Na primeira parte do filme, acompanhamos a ação do protagonista na primeira pessoa. Diga-se ação, mas adicione-se-lhe tempo. Porque Ikiru resulta de uma forma pausada de fazer cinema, de um ritmo monocórdico que se funde harmoniosamente com o trabalho fotográfico a preto e branco. Assistimos à sua tentativa inicial de autodestruição: beber era simultaneamente horrível e prazeroso, uma forma de se castigar pelas escolhas passadas. Consumido pelo arrependimento, Kanji Watanabe embarca num exercício de rememoração, onde o nome do seu filho – Mitsuo – ecoa fantasmagoricamente. É ao som de “Happy Birthday” que emerge a sua vontade de encontrar sentido e de desafiar a máquina burocrática que o aprisionou. Como se de um (re)nascimento se tratasse, este é um exemplo da indissociabilidade do cinema e do som.
Por sua vez, na segunda parte do filme, o diálogo e a memória sobrepõem-se à ação propriamente dita. À semelhança de 12 Angry Men, também aqui a história do protagonista é apresentada e desconstruída através de terceiros. Interessados em compreender a sua súbita mudança de comportamento e a causa da sua morte, os vários burocratas debatem em torno do seu altar. Ora, se em 12 Angry Men, os jurados se reúnem para decidir a sentença do réu, neste filme o tempo do julgamento é diferente. Tecem-se juízos sobre um morto e, consequentemente, nasce uma atmosfera de compunção profunda irreparável. Ikiru culmina numa memorável cena final – sentado num baloiço, Kanji Watanabe entoa serena e pausadamente “Gondola no Uta” de Daisuke Abe (“Life is brief / fall in love, maidens”). A neve forma uma cobertura nas suas costas curvadas. A sua expressão revela o contentamento de quem cumpriu o seu propósito e já não teme a proximidade da morte.

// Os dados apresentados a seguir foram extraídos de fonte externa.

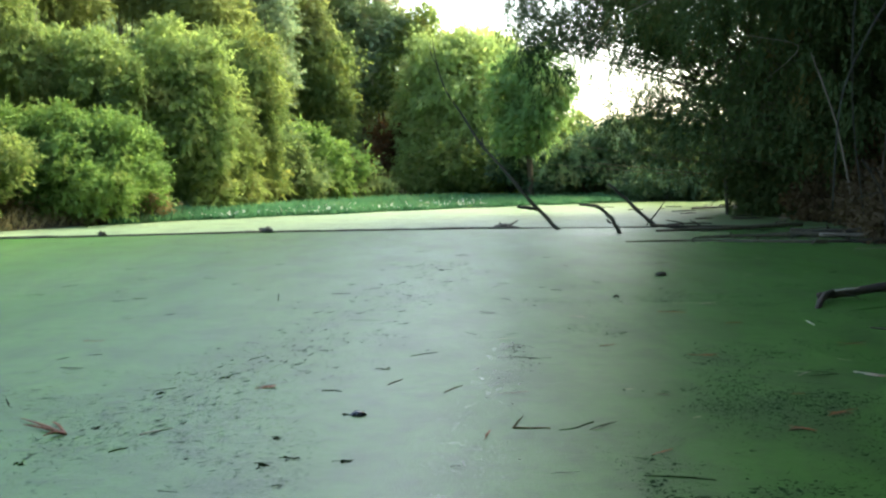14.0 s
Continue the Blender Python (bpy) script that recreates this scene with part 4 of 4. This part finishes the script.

É esta performance poética que consolida o detalhe psicológico da personagem. Através desta, o filme reveste-se de uma aura de inocência e humanidade. No entanto, e ainda que dotado de um dramatismo cinematográfico incomparável, não prescinde da abordagem satírica à sociedade moderna. Numa montagem sequencial de planos rápidos, vemos os problemas serem encaminhados de departamento em departamento, sem nunca serem resolvidos. Compreendemos que a genialidade do filme reside (pelo menos em parte) na atualidade da crítica tecida e refletimos sobre a nossa passagem pela vida: sempre amenizados, sedados e automatizados.
E porque viver é diferente de estar vivo, talvez precisemos deste filme, onde os contrastes de luz e o trabalho de câmara enfatizam a efemeridade da vida. Considerado por alguns como a obra-prima do mestre japonês, Ikiru poderia ser apenas um cliché melodramático – mas não o é.